Looking back on his life in the Voyage to Lisbon, a text that lays traps on every page, Fielding produces perhaps the biggest surprise of these volumes: an aside about Walpole as ‘one of the best of men and of ministers’. But he then goes on to contextualise this compliment in all the wrong ways, talking first about Walpole’s funding of the navy (a particular focus of corruption allegations, not least in Fielding’s 1741 satire The Vernoniad) and then launching into a denunciation, very much in the idiom he used in the Champion, of ‘the supports of tyranny, the invaders of the just liberties and properties of mankind, the plunderers of the industrious’. The explicit praise is undeniable, but so is the implicit blame, and in handling the instabilities of this passage (and there are several like it, one concerning Marlborough) Battestin makes far too crude a distinction between simple sincerity and irony. The first of these interpretations is wrong, the latter is correct, being the view of ‘most scholars, including the late Sheridan Baker and Hugh Amory’.

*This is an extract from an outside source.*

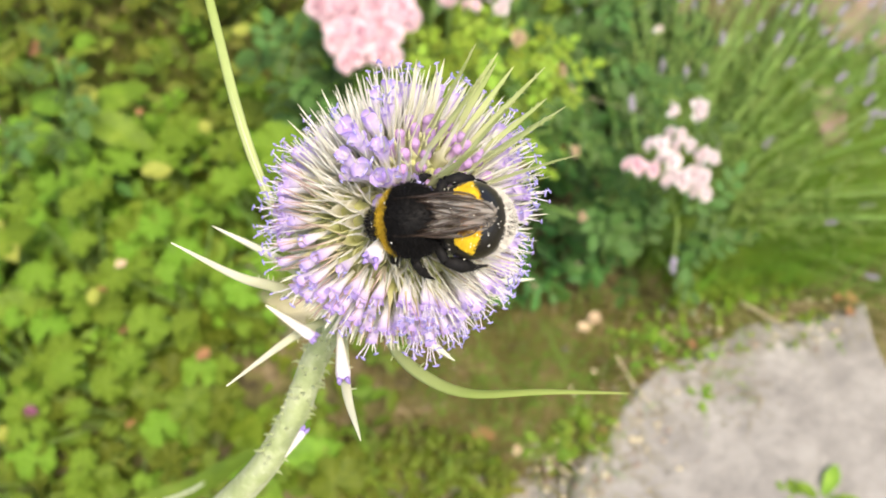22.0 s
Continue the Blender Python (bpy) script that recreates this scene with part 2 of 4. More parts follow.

This is an unusual moment of agreement between Battestin and his fellow editors because elsewhere an effect oddly reminiscent of the Dunciad Variorum is produced by Battestin’s decision to quote, and then dispute, editorial remarks made by Baker and Amory. ‘Murphy had no personal acquaintance with HF and his family,’ Amory notes at one point; ‘Murphy, on the contrary, was HF’s protégé and friend,’ Battestin responds. His verdict on the Walpole passage, however, rests on the false assumption that Fielding means only one thing at a time, when usually he means three or four. The complexity of Fielding’s rhetoric has never been better defined than in Empson’s essay on ‘double irony’ in Tom Jones, where thesis and antithesis are both put in question, without any compensating offer of a middle position. If the trade of authoring taught Fielding anything, it was to leave readers to make up their minds – whether they’d paid the cover price or slipped him a handsome bung.